In a given clause, all columns from the same table must be in the same index. To see a table’s indices, run \d TABLE_NAME. A view cannot have indices; you must instead check the tables it queries. To see a view’s query, run \d+ VIEW_NAME.

Tip

For tables created by Kingfisher Summarize, always JOIN on the id column, which has an index, and never on the ocid column, which has no index.

To see the queries running under your user account, run:

SELECT pid, client_addr, usename, state, wait_event_type, NOW() - query_start AS time, query
FROM pg_stat_activity
WHERE query <> ''
ORDER BY time DESC;

Find your username in the usename column. The time column indicates how long the query has run for. If it is longer than one minute, consider using EXPLAIN to figure out why.

Note

When using a tool like pgMustard or Dalibo, follow these instructions to get the query plan.
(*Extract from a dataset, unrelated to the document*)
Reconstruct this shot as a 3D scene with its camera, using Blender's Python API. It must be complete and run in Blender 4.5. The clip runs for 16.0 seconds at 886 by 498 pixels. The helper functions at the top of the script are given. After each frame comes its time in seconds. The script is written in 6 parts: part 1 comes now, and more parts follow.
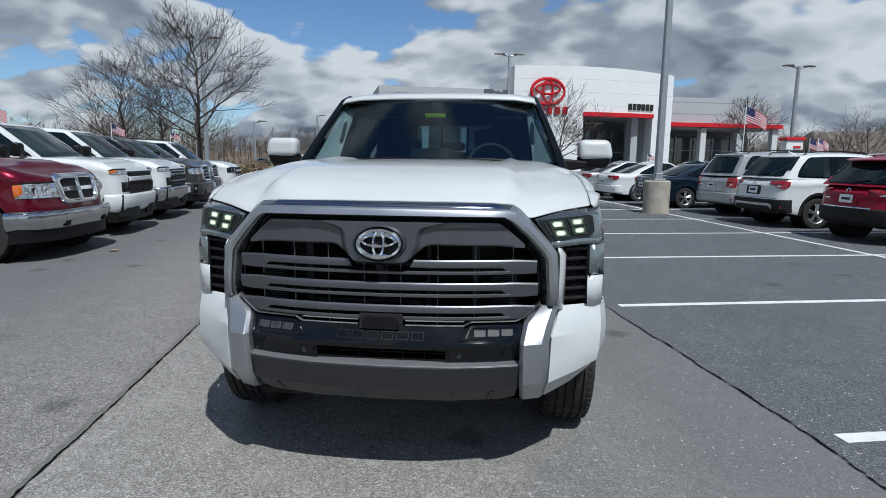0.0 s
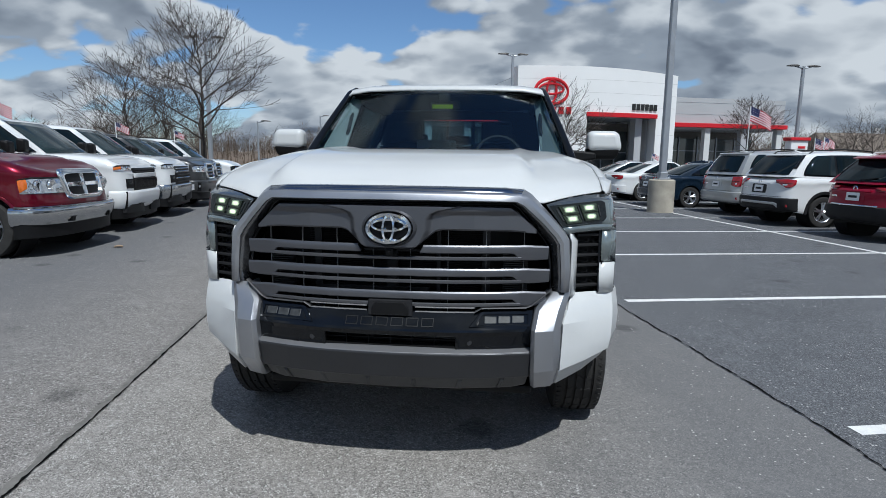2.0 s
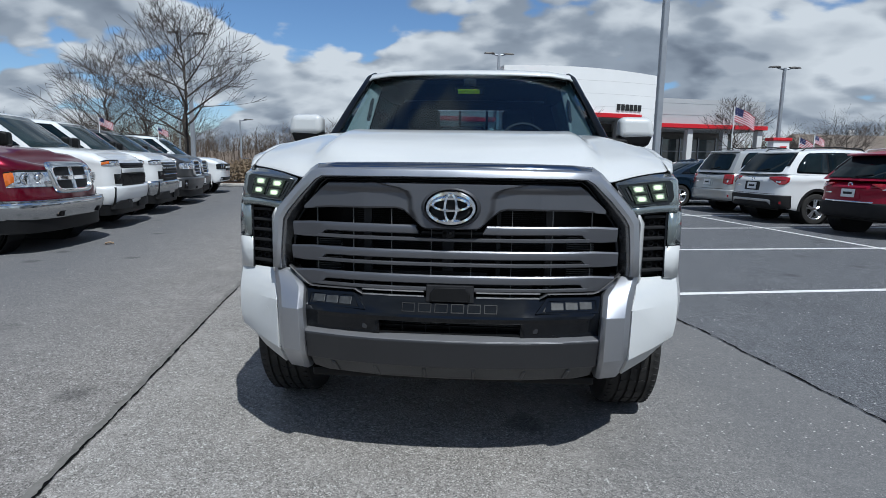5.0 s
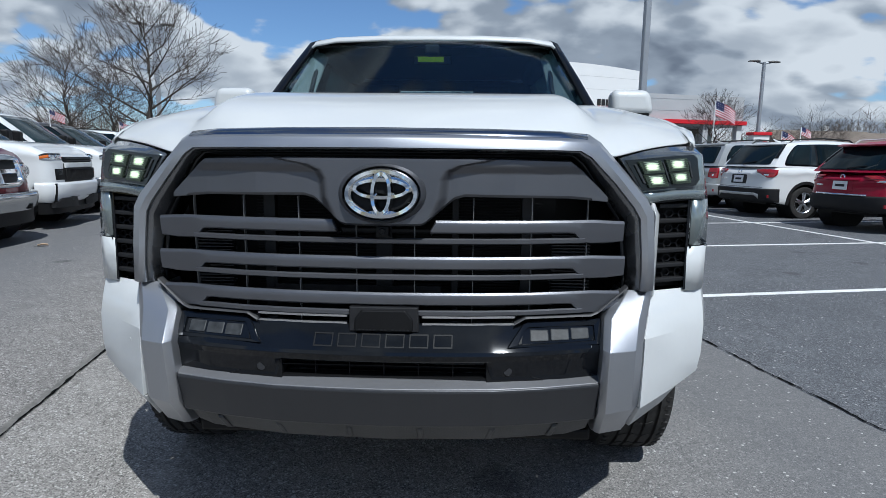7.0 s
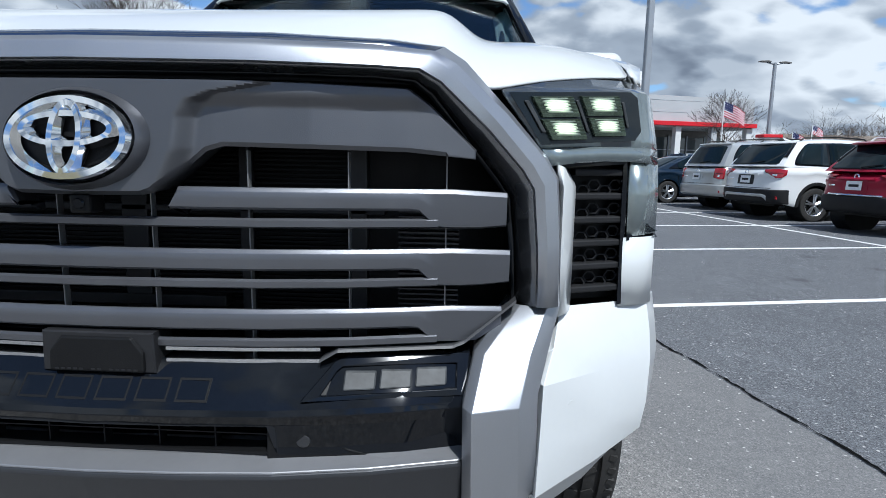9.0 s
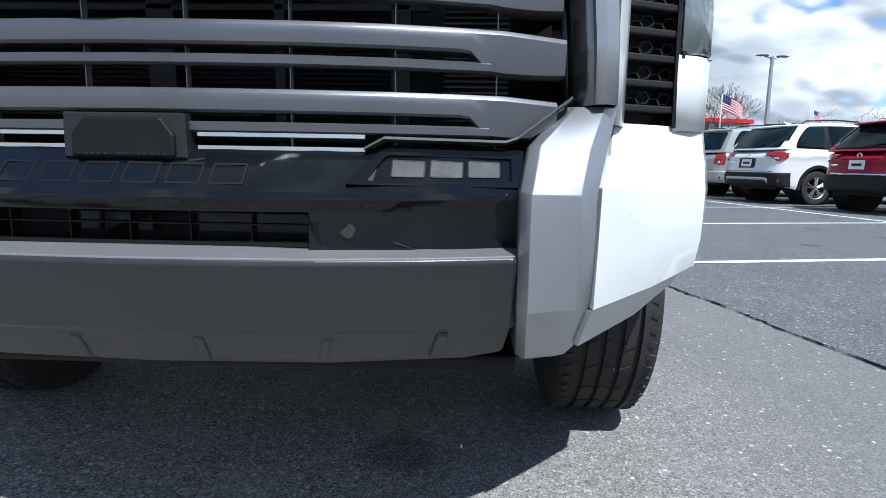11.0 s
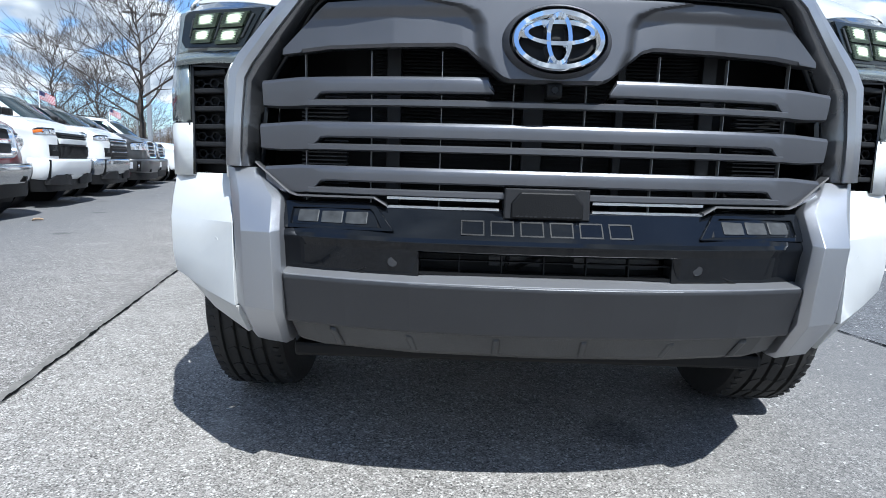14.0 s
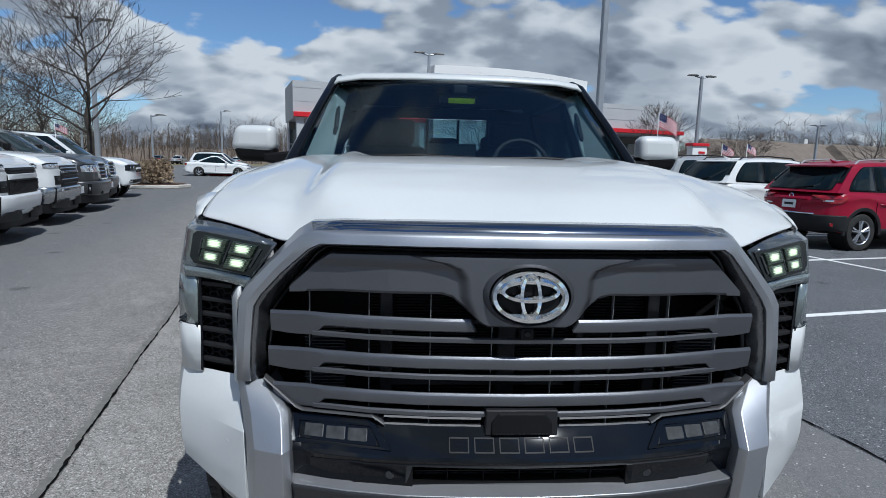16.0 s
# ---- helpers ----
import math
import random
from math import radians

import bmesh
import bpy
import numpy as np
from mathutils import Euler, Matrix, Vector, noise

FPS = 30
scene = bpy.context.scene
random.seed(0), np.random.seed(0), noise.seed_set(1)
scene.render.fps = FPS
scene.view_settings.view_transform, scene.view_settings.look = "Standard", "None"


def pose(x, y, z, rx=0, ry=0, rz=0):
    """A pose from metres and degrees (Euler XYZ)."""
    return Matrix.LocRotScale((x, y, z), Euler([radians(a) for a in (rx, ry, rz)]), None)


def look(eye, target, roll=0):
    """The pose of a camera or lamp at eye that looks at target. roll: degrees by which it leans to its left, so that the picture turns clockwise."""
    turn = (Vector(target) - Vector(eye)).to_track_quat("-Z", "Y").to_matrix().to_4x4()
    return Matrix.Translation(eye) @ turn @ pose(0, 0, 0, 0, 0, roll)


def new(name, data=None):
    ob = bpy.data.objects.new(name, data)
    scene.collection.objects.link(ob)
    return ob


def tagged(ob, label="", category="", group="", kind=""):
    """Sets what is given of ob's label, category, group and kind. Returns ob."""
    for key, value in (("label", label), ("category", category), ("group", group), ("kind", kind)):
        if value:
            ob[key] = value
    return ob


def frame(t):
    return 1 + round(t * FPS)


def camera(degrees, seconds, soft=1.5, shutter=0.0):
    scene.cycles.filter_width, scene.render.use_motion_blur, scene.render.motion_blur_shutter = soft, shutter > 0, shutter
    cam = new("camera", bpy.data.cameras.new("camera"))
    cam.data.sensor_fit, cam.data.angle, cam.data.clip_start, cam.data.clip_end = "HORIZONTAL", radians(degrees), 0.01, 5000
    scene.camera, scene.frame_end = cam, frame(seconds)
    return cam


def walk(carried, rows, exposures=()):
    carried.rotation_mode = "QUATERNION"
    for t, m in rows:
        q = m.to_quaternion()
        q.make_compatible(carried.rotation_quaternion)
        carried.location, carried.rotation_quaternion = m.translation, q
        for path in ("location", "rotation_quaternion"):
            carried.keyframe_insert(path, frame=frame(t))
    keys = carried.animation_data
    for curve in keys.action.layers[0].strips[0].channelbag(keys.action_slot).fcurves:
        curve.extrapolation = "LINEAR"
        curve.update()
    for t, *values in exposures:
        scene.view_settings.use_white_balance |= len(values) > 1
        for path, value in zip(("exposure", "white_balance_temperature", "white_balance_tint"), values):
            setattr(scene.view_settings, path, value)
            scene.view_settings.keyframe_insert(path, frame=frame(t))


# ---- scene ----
cam = camera(75.7, 16.0, soft=0.85)
PATH = [
    (0, (-0.003, 0.0134, 1.4779), (-0.195, 1.9801, 1.1693), 0.6),
    (0.5, (-0.009, 0.0203, 1.4728), (-0.203, 1.9866, 1.1624), 0.7),
    (1, (-0.011, 0.0292, 1.4577), (-0.208, 1.9952, 1.1473), 0.6),
    (1.5, (-0.019, 0.0379, 1.4376), (-0.218, 2.0037, 1.1272), 0.7),
    (2, (-0.037, 0.0316, 1.4067), (-0.238, 1.9979, 1.1012), 0.7),
    (2.5, (-0.066, 0.0303, 1.3787), (-0.270, 1.9957, 1.0693), 0.8),
    (3, (-0.092, 0.0180, 1.3528), (-0.297, 1.9839, 1.0474), 0.6),
    (3.5, (-0.128, 0.0198, 1.3388), (-0.335, 1.9855, 1.0333), 0.7),
    (6, (-0.474, 0.4121, 1.2712), (-0.558, 2.3878, 0.9715), 0.8),
    (6.5, (-0.378, 0.6129, 1.2488), (-0.454, 2.5873, 0.9392), 0.7),
    (7, (-0.284, 0.8606, 1.2177), (-0.357, 2.8352, 0.9082), 0.6),
    (7.5, (-0.150, 1.0902, 1.1871), (-0.230, 3.0637, 0.8728), 0.7),
    (8, (0.012, 1.3041, 1.1688), (-0.069, 3.2776, 0.8547), 0.7),
    (8.2, (0.054, 1.3611, 1.1698), (-0.030, 3.3348, 0.8577), 0.8),
    (10.3, (0.127, 1.5345, 0.8483), (0.008, 3.5104, 0.5622), 0.7),
    (10.5, (0.081, 1.5311, 0.8133), (-0.010, 3.5071, 0.5183), 0.7),
    (11, (0.024, 1.5094, 0.7497), (-0.066, 3.4850, 0.4515), 0.9),
    (11.5, (-0.040, 1.4780, 0.7190), (-0.135, 3.4526, 0.4161), 0.9),
    (12, (-0.161, 1.4305, 0.7627), (-0.294, 3.4009, 0.4467), 1.2),
    (12.5, (-0.318, 1.3658, 0.7877), (-0.463, 3.3407, 0.5067), 1.3),
    (13, (-0.444, 1.2683, 0.8336), (-0.575, 3.2445, 0.5548), 1.2),
    (13.5, (-0.556, 1.1776, 0.8645), (-0.654, 3.1550, 0.5812), 1.3),
    (14, (-0.715, 1.0936, 0.8675), (-0.736, 3.0716, 0.5723), 1.6),
    (14.5, (-0.854, 1.0731, 0.9966), (-0.796, 3.0490, 0.6929), 1.8),
    (15, (-0.915, 1.0580, 1.1703), (-0.804, 3.0325, 0.8723), 1.7),
    (15.5, (-0.883, 1.0159, 1.3314), (-0.760, 2.9892, 1.0301), 1.4),
    (16, (-0.805, 0.9752, 1.4514), (-0.680, 2.9485, 1.1510), 1.4),
]
EXPOSURE = [(0.0, -0.14), (7.0, -0.02), (8.2, 0.15), (10.3, 0.54), (11.0, 0.64), (12.0, 0.76), (13.0, 0.85), (14.0, 0.78), (14.5, 0.55), (15.0, 0.2), (15.5, -0.02), (16.0, -0.16)]
walk(cam, [(t, look(eye, target, roll)) for t, eye, target, roll in PATH], [(t, ev, 5900 - 150 * min(1.0, t / 8.0), 6) for t, ev in EXPOSURE])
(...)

For tools other than pgMustard, if you don’t know how slow your query is, omit ANALYZE and BUFFERS from the EXPLAIN parameters.

If you frequently filter on the same columns in ON or WHERE clauses, open an issue on GitHub to add an index to the table. (In most cases, this should be a multi-column index, with the most common column as the index’s first column.)

To stop a query, run, replacing PID with the appropriate value from the pid column:

SELECT pg_cancel_backend(PID)

Note

If you are running a query via Redash, it will not appear in the results.